Facebook Underage Users
Facebook limits accounts to those who say that they are at least 13 years old. Shockingly, a large number of those under 13 are willing to lie to use the most popular social network.
NYT (“Facebook Users Who Are Under Age Raise Concerns“):
The fake ID has gone digital, and spread to elementary school.
Across the nation, millions of young people are lying about their ages so they can create accounts on popular sites like Facebook and Myspace. These sites require users to be 13 or older, to avoid federal regulations that apply to sites with younger members. But to children, that rule is a minor obstacle that stands between them and what everybody else is doing.
Parents regularly go along with the age inflation, giving permission and helping children set up accounts. They often see it as a minor fib that is necessary to let their children participate in the digital world.
Plenty of people fudge the truth about their age, whether to buy beer or project a younger image to potential mates. But researchers and other critics say allowing children to break the rules sends the wrong message. And, they argue, it sets children loose in a digital world they may not be prepared for — exposing them to the real-life threats of inappropriate content, contact from strangers and the growing incidents of bullying by computer.
“And you should see all the third-graders who are on,” said Aundrea Kaune, the class’s teacher. Last year, she went onto Facebook and was shocked by how many students from the school were there. “It’s lying — and about age,” Ms. Kaune said. “What happens when they want to drink beer?”
The risks for under-age members of social networks are not theoretical. Hemanshu Nigam, the former chief security officer of Myspace, who now runs an Internet safety consulting business, recounted a recent incident from his business. In New York State, he said, an 11-year-old boy accepted a friend request on Facebook from a girl in his class. But the girl’s account was fake, and the person behind it began posting images of the boy on sex-oriented sites, along with nasty comments. When the boy’s images started showing up in Google searches, the school suspected that he had posted them and summoned his parents. Other children began picking on him. “It can be a living nightmare for an 11-year-old who just wanted to hang out with his friends,” Mr. Nigam said.
Internet companies have set up the rules against under-age users because they must comply with the federal Children’s Online Privacy Protection Act, passed in 1998, which says Web sites that collect information from children younger than 13 must obtain parental consent. Obtaining that consent is complex and expensive, so companies like Facebook and Google, which owns YouTube, reject anyone who tries to sign up using an age below 13. Google, Facebook and Yahoo all declined to talk about how many children jump the barriers, but they say they try to enforce the rules.
In 2008, state attorneys general concerned about child predators helped set up a task force to research online age verification. It concluded that creating a reliable system would be extremely difficult. “I don’t think anyone knows how to prevent a kid from lying about their age,” Ms. Engle said.
So, as I understand it, the concerns are that this teaches kids to lie and exposes them to predators. I’m skeptical on both counts.
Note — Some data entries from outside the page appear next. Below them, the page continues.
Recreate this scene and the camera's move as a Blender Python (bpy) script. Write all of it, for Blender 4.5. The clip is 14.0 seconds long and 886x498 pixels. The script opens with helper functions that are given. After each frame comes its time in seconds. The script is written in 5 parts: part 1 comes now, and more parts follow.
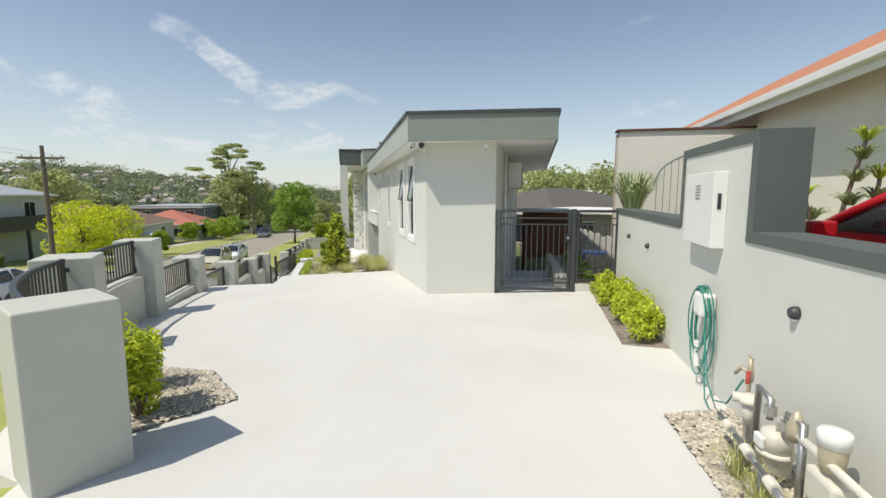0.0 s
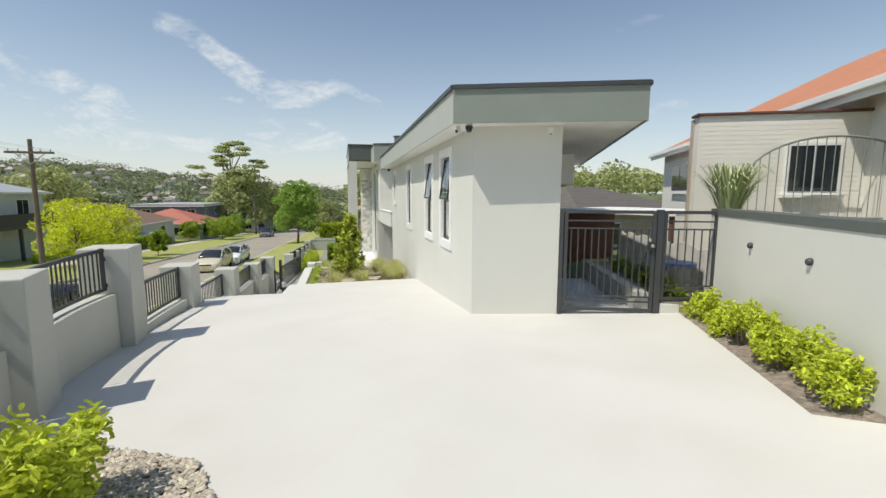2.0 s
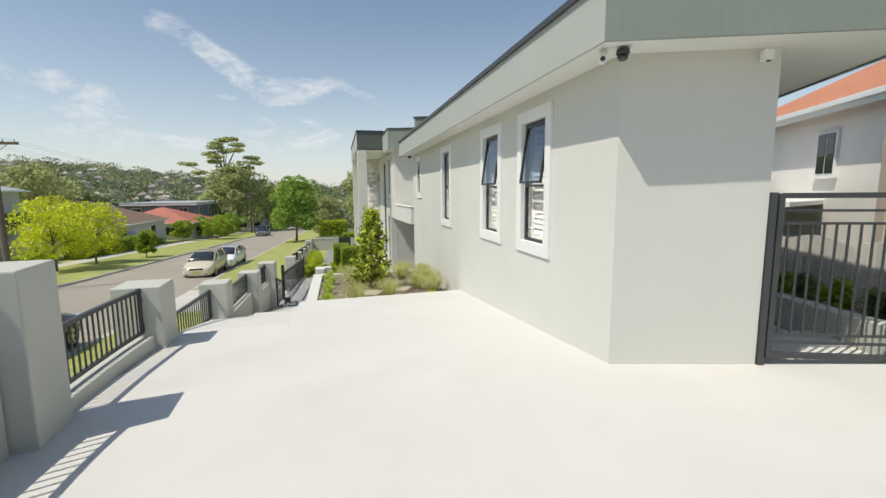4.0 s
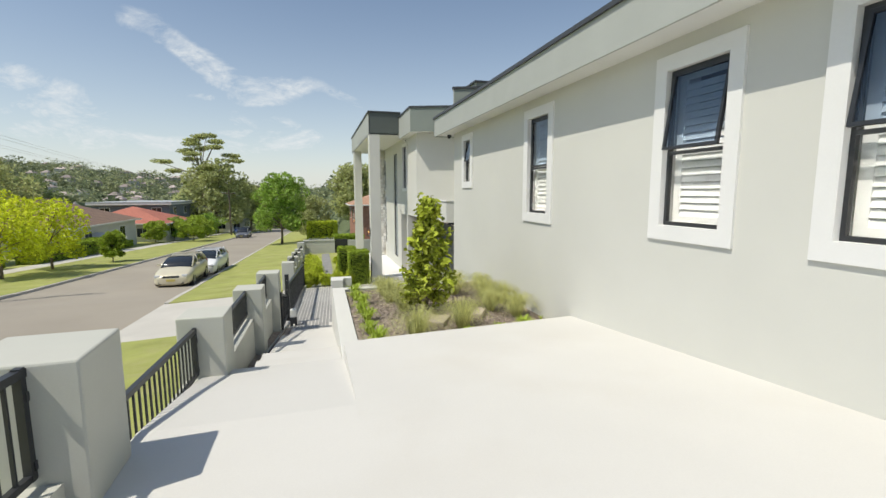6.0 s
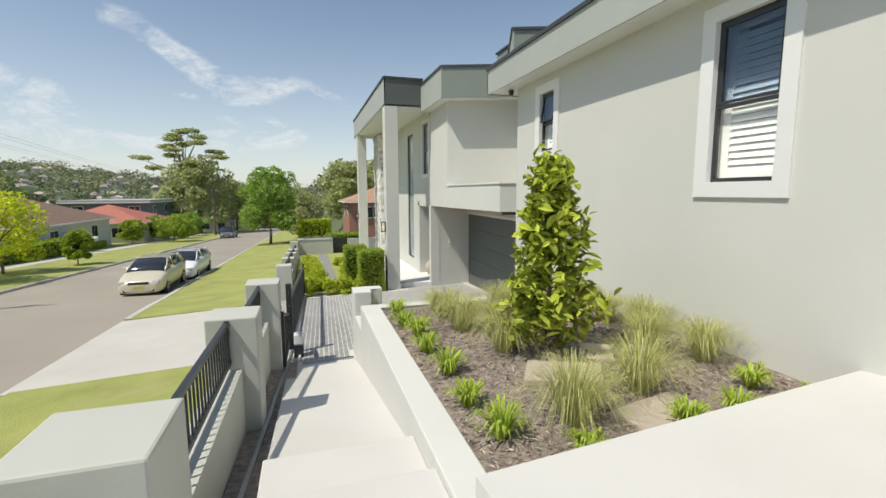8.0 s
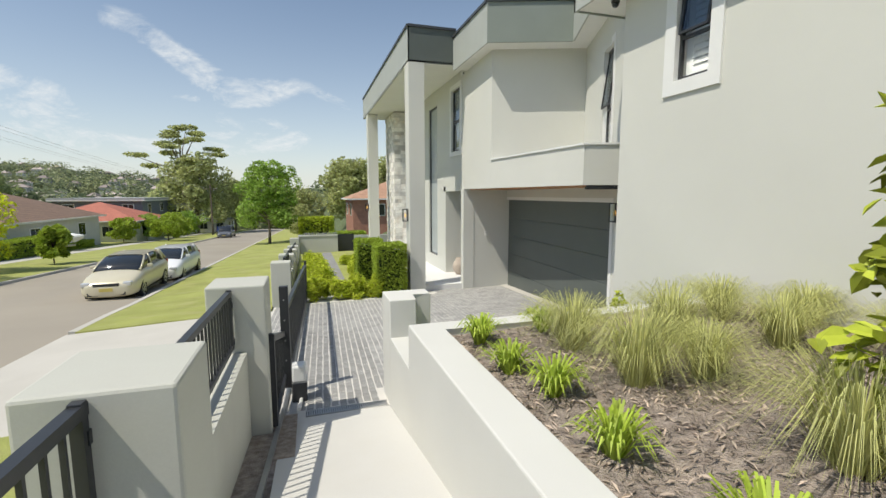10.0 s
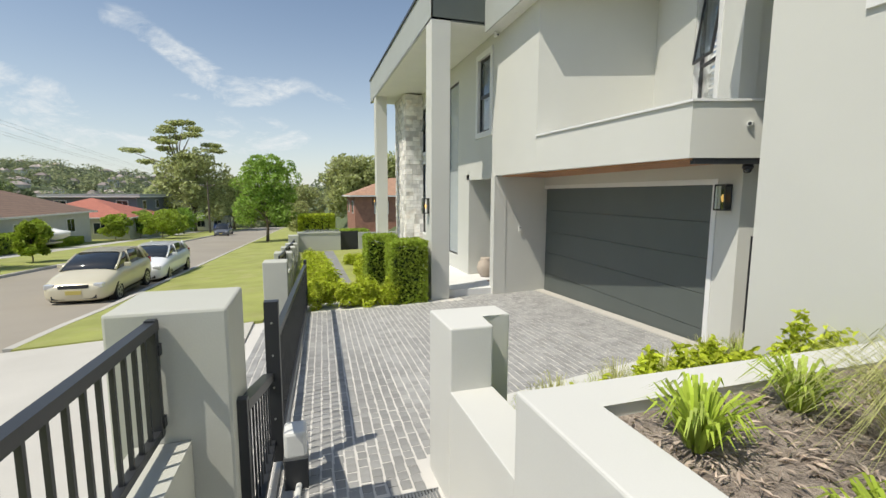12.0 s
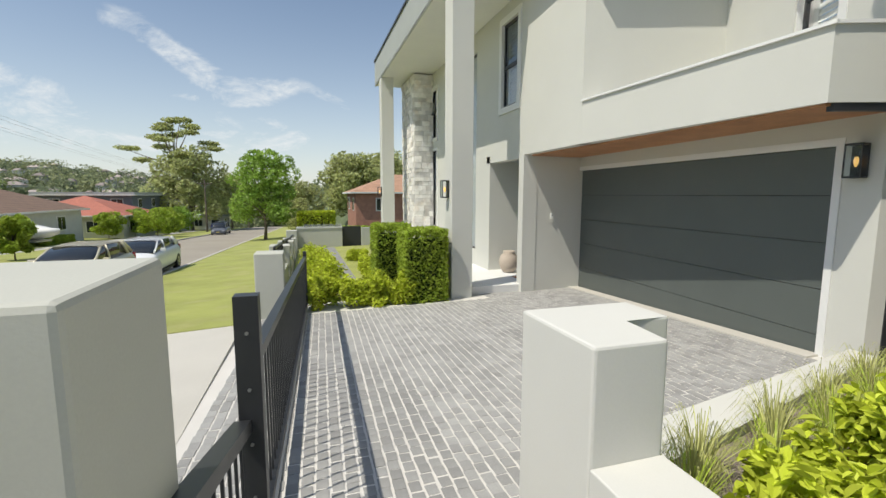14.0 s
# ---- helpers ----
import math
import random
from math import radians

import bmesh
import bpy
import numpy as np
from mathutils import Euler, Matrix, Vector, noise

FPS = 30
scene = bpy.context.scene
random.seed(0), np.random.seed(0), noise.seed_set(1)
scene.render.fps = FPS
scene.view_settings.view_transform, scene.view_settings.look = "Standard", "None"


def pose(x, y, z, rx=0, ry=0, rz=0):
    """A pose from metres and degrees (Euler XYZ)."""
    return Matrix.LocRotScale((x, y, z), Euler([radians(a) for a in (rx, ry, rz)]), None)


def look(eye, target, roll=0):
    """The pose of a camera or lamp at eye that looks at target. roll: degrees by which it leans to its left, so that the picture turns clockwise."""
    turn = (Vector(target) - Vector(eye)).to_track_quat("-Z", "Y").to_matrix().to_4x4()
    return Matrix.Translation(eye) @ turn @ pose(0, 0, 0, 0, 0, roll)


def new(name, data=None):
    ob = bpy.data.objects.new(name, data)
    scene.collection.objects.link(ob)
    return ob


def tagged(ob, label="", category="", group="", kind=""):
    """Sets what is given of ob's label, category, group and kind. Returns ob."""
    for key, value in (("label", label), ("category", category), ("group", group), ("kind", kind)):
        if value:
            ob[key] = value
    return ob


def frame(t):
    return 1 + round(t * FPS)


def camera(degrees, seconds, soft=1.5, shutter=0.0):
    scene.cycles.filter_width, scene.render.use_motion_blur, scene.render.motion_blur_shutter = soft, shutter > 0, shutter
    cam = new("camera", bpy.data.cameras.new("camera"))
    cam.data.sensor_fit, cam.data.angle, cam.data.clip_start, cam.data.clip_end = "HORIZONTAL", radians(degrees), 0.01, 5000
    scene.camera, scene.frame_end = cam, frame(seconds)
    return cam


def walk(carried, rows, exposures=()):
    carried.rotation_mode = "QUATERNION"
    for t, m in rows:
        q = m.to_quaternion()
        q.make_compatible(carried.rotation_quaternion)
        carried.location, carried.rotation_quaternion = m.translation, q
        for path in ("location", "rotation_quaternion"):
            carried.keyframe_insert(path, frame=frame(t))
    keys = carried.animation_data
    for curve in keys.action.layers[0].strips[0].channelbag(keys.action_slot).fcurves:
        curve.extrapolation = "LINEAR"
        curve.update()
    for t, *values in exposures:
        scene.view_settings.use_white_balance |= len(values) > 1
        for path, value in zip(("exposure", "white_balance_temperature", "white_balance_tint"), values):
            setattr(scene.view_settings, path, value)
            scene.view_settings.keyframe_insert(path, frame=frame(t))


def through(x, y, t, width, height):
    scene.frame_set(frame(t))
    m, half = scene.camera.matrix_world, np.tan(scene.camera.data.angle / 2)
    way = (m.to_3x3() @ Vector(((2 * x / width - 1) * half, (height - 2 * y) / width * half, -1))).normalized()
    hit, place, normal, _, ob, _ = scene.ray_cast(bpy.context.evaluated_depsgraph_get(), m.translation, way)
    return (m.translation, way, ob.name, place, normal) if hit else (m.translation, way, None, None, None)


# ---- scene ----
cam = camera(89.8, 14.0)
PATH = [
    (0, (-1.674, -8.85, 2.042), (-1.233, -6.914, 1.798), -0.0),
    (0.5, (-1.73, -8.49, 2.006), (-1.292, -6.553, 1.767), 0.0),
    (1, (-1.823, -8.018, 1.998), (-1.383, -6.082, 1.758), 0.2),
    (1.5, (-1.953, -7.552, 2.014), (-1.515, -5.616, 1.77), 0.2),
    (2, (-2.047, -6.956, 1.989), (-1.613, -5.019, 1.743), 0.2),
    (2.5, (-2.167, -6.352, 2.007), (-1.732, -4.416, 1.752), -0.1),
    (3, (-2.311, -5.611, 1.965), (-1.869, -3.678, 1.704), -0.3),
    (5.5, (-3.428, -1.062, 1.499), (-2.933, 0.859, 1.242), -0.2),
    (6, (-3.747, -0.126, 1.421), (-3.214, 1.785, 1.169), -0.1),
    (6.5, (-3.947, 0.771, 1.346), (-3.392, 2.676, 1.097), -0.1),
    (7, (-4.131, 1.713, 1.262), (-3.559, 3.613, 1.013), -0.1),
    (7.5, (-4.221, 2.605, 1.155), (-3.638, 4.502, 0.906), 0.0),
    (8, (-4.265, 3.554, 0.95), (-3.681, 5.45, 0.698), -0.2),
    (8.5, (-4.337, 4.465, 0.754), (-3.754, 6.362, 0.506), -0.1),
    (11, (-4.332, 7.777, 0.192), (-3.751, 9.675, -0.05), -0.1),
    (11.5, (-4.363, 8.28, 0.133), (-3.779, 10.178, -0.109), 0.1),
    (12, (-4.359, 8.735, 0.055), (-3.775, 10.633, -0.188), 0.2),
    (12.5, (-4.358, 9.15, -0.057), (-3.775, 11.048, -0.296), 0.2),
    (13, (-4.368, 9.563, -0.169), (-3.784, 11.461, -0.406), 0.1),
    (13.5, (-4.365, 9.892, -0.256), (-3.78, 11.79, -0.495), 0.1),
    (14, (-4.377, 10.182, -0.311), (-3.79, 12.079, -0.553), 0.1),
]
walk(cam, [(t, look(eye, target, roll)) for t, eye, target, roll in PATH], exposures=[(0.0, 0.02, 6630, 8.0), (5.5, 0.0, 6630, 8.0), (7.5, 0.02, 6630, 8.0), (11.0, 0.06, 6630, 8.0), (14.0, 0.05, 6630, 8.0)])

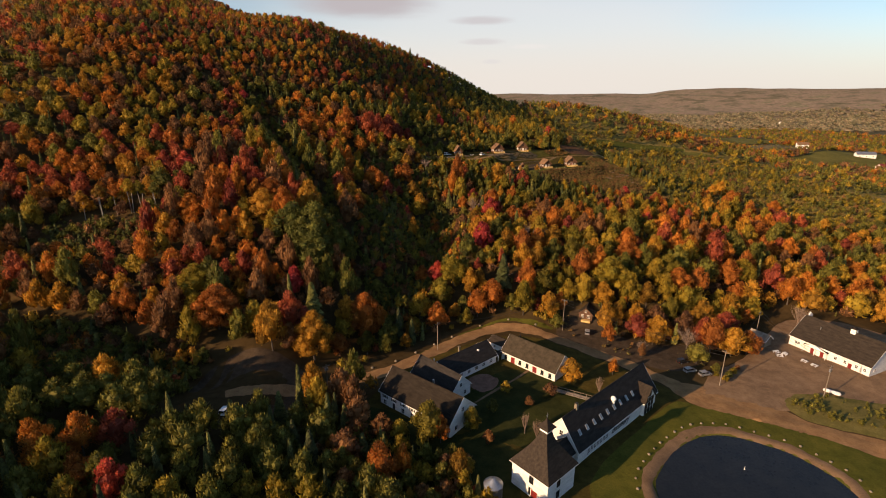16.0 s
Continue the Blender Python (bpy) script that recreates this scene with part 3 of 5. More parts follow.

Kids instinctively know how to lie to get what they want. They’re sending false signals in order to manipulate parents well before they learn to talk. And we’ve been teaching kids to lie for social reasons since the earliest days of mankind. Their natural instinct is to say whatever’s on their mind; we teach them to say what they’re supposed to say instead. And are teenagers who want to try beer really more likely to lie about their age if they’ve gotten away with creating a Facebook account? What’s the evidence for that?
My little girl’s only 2, so she’s never unsupervised. But, like any parent, I’ll be worried once she’s out there in the world having to make her own decisions. I’m yet to be convinced that Facebook–assuming anyone’s still using it by the time she’s interested–should be high on my list of concerns.
For one thing, very young children probably shouldn’t have internet access in their rooms, anyway. It makes a lot more sense to have them use the computer in a shared space so that parents can keep an eye on their activity. Even in the privacy of their rooms, though, I’d think parents would insist on having password access to pre-teens’ email and social media accounts.
From the excerpted description, I’m not quite sure I understand what happened to the 11-year-old in the story. He thought he was being contacted by some girl in his class and somehow wound up getting photographed in a compromising manner. That’s horrible. But we don’t need Facebook to facilitate that kind of thing; email or text messaging can easily be spoofed, too.
Ultimately, I’m just not persuaded that the world is nearly as dangerous as we’ve been led to believe. We don’t let kids go outside to play anymore because we’re worried they’re going to be snatched by predators. Now, we’re afraid to let them use the computer because bad things occasionally happen as a result. But are predators really more common than they were twenty or thirty years ago? Or is it simply that every single incident happening anywhere is hyped everywhere?
Not long ago, a child molester would get out of prison and be set loose on society. And, if they moved to a new town, no one would ever have any idea. Now, we keep lists and alert the neighbors. Leaving aside concerns that we’ve gone too far in this direction, the practice simultaneously makes us safer while more concerned about the danger.